The federal government has spent more than $65 billion on the complex over the last decade, and experts agree the United States has nuclear weapons that are reliable for use in war, safe from accidental detonation and secure from terrorists.

But Democrats and Republicans in Congress, as well as outside analysts, have grown increasingly concerned about what they see as sloppy management by the National Nuclear Security Administration.

Among other things, they cite scientific mistakes and cost overruns on projects at the nation's two nuclear weapons design centers -- an X-ray machine at Los Alamos National Laboratory and a laser at Lawrence Livermore in the Bay Area.

"It has been one problem after another," said Rep. Joe L. Barton (R-Texas), chairman of the House Energy and Commerce Committee. "The current administrator should be fired."

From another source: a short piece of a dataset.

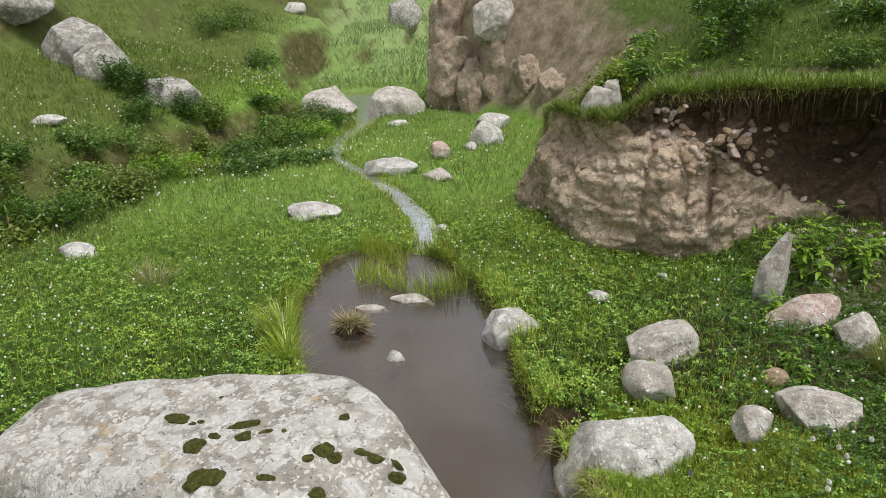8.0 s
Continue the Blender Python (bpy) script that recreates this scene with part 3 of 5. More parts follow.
big = rock("boulder", (-0.5, 1.85, 0.12), (0.7, 0.55, 0.42), seed=5, rough=0.03, material=M_BIG, label="large white-lichened boulder with dark moss cushions", category="boulder", detail=6, foot=False, sharp=17, faces=[((0.78, 0.51, 0.35), (-0.074, 1.808, 0.31)), ((-0.12, -0.1, 1), (-0.40, 1.8, 0.482)), ((0.25, -0.47, 0.846), (-0.06, 1.52, 0.28)), ((-0.3, -0.9, 0.3), (-0.55, 1.52, 0.35)), ((0.0, 0.9, 0.42), (-0.6, 2.13, 0.46)), ((-1, 0.1, 0.3), (-1.38, 1.85, 0.3)), ((0.65, -0.75, 0.1), (0.038, 1.40, 0.12)), ((0, 0, -1), (0, 0, -0.25))])
FOOT += [(-0.55, 1.85, 0.62, 0.34, -0.1), (-0.12, 1.5, 0.2, 0.13, 0.6), (-0.13, 1.85, 0.20, 0.52, 0.58)]
low = rock("boulder", (-0.197, 1.05, 0.125), (0.172, 0.16, 0.10), (0, 0, 0), [((0.1, -0.25, 1), 0.78), ((-0.6, 0.8, 0.3), 0.60), ((0.7, 0.7, 0.2), 0.70)], 12, 2.4, 0.10, M_WHITE, "low whitish boulder sunk in the clover", "boulder", detail=6, chips=3)
rock("rock", (0.885, 1.055, 0.09), (0.115, 0.105, 0.195), (8, -8, 20), [((-0.5, -0.6, 0.5), 0.78), ((0.2, 0.1, 1), 0.85)], 14, 2.9, 0.08, M_PINK, "pinkish grey rock beside a larger boulder", chips=4)
rock("rock", (0.91, -0.92, 0.235), (0.145, 0.19, 0.085), (0, 0, 20), [((0, 0, 1), 0.65), ((-1, 0.6, 0.3), 0.65), ((0.8, 0.7, 0.2), 0.7)], 15, 3.0, 0.08, M_PINK, "pink and white crystalline rock in the grass")
rock("rock", (0.97, 1.65, 0.12), (0.15, 0.18, 0.12), seed=16, rough=0.03, material=M_PEACH, label="angular peach-coloured rock lying in the grass", sharp=22, faces=[((-0.15, -0.3, 0.94), (0.98, 1.66, 0.23)), ((0.76, 0.65, 0.1), (1.02, 1.75, 0.18)), ((0.8, -0.6, 0.1), (1.04, 1.55, 0.18)), ((-0.8, -0.55, -0.15), (0.90, 1.55, 0.15)), ((-0.95, 0.3, 0.1), (0.88, 1.75, 0.15)), ((0.1, -0.9, 0.1), (0.95, 1.46, 0.15)), ((0, 0, -1), (1, 1.6, 0.02))])
rock("stone", (0.88, 1.88, 0.15), (0.045, 0.045, 0.09), (0, 14, 10), [((0, -1, 0.2), 0.7)], 17, 2.8, 0.07, M_GREY, "small upright grey stone", "stone")
rock("stone", (0.75, 1.75, 0.13), (0.026, 0.026, 0.03), (0, 0, 10), (), 18, 2.4, 0.07, M_GREY, "small grey stone half hidden in grass", "stone", detail=3)
rock("rock", (0.50, 2.31, 0.075), (0.245, 0.165, 0.165), (0, -6, 12), [((0.2, -0.4, 1), 0.7), ((0.6, -0.8, 0.3), 0.75), ((-0.9, 0.1, 0.5), 0.72)], 19, 2.8, 0.06, M_WHITE, "white lichened rock at the water's edge")
rock("rock", (0.66, 2.72, 0.15), (0.10, 0.10, 0.095), (0, 0, 30), (), 20, 2.4, 0.05, M_GREY, "round grey rock at the pond's bank")
rock("rock", (0.755, 3.0, 0.145), (0.16, 0.12, 0.13), (0, -6, 20), [((0, 0, 1), 0.75)], 21, 2.4, 0.05, M_GREY, "rounded grey rock behind a smaller one")
rock("rock", (0.16, 3.38, 0.05), (0.125, 0.14, 0.12), (0, 10, -20), [((0.3, -0.6, 0.7), 0.7), ((-0.8, -0.3, 0.4), 0.75)], 22, 2.7, 0.06, M_WHITE, "whitish rock jutting into the pond")
rock("rock", (1.155, 2.43, 0.205), (0.155, 0.10, 0.085), (0, 8, -14), [((0, 0, 1), 0.75)], 23, 2.5, 0.06, M_GREY, "flattish grey rock on the sloping grass")
rock("stone", (0.92, 2.37, 0.185), (0.075, 0.06, 0.06), (0, 0, 12), (), 24, 2.4, 0.06, M_GREY, "rounded grey stone in the grass", "stone", detail=4)
rock("rock", (1.29, 3.34, 0.33), (0.066, 0.06, 0.23), (0, 10, 10), [((0, -1, 0.1), 0.7)], 25, 2.6, 0.05, M_GREY, "upright grey slab leaning below the earth bank")
rock("rock", (1.36, 3.1, 0.27), (0.16, 0.09, 0.075), (0, -12, 10), [((0, 0, 1), 0.7)], 26, 2.7, 0.06, M_PINK, "pinkish flat rock below the earth bank")
rock("rock", (1.49, 2.93, 0.265), (0.095, 0.08, 0.085), (0, 0, 10), (), 27, 2.5, 0.06, M_GREY, "brownish rounded rock above a grass tuft")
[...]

Not surprisingly, that administrator, Linton F. Brooks, who was the chief U.S. arms control negotiator in the early 1990s, sharply disagrees. He calls the program to maintain the reliability of aging bombs "a rousing success."

Bomb scientists say the extra spending on nuclear weapons is necessary because the U.S. stopped underground nuclear testing in 1992. Maintaining the reliability of the weapons -- something the industry calls "stockpile stewardship" -- requires a massive, and expensive, scientific effort.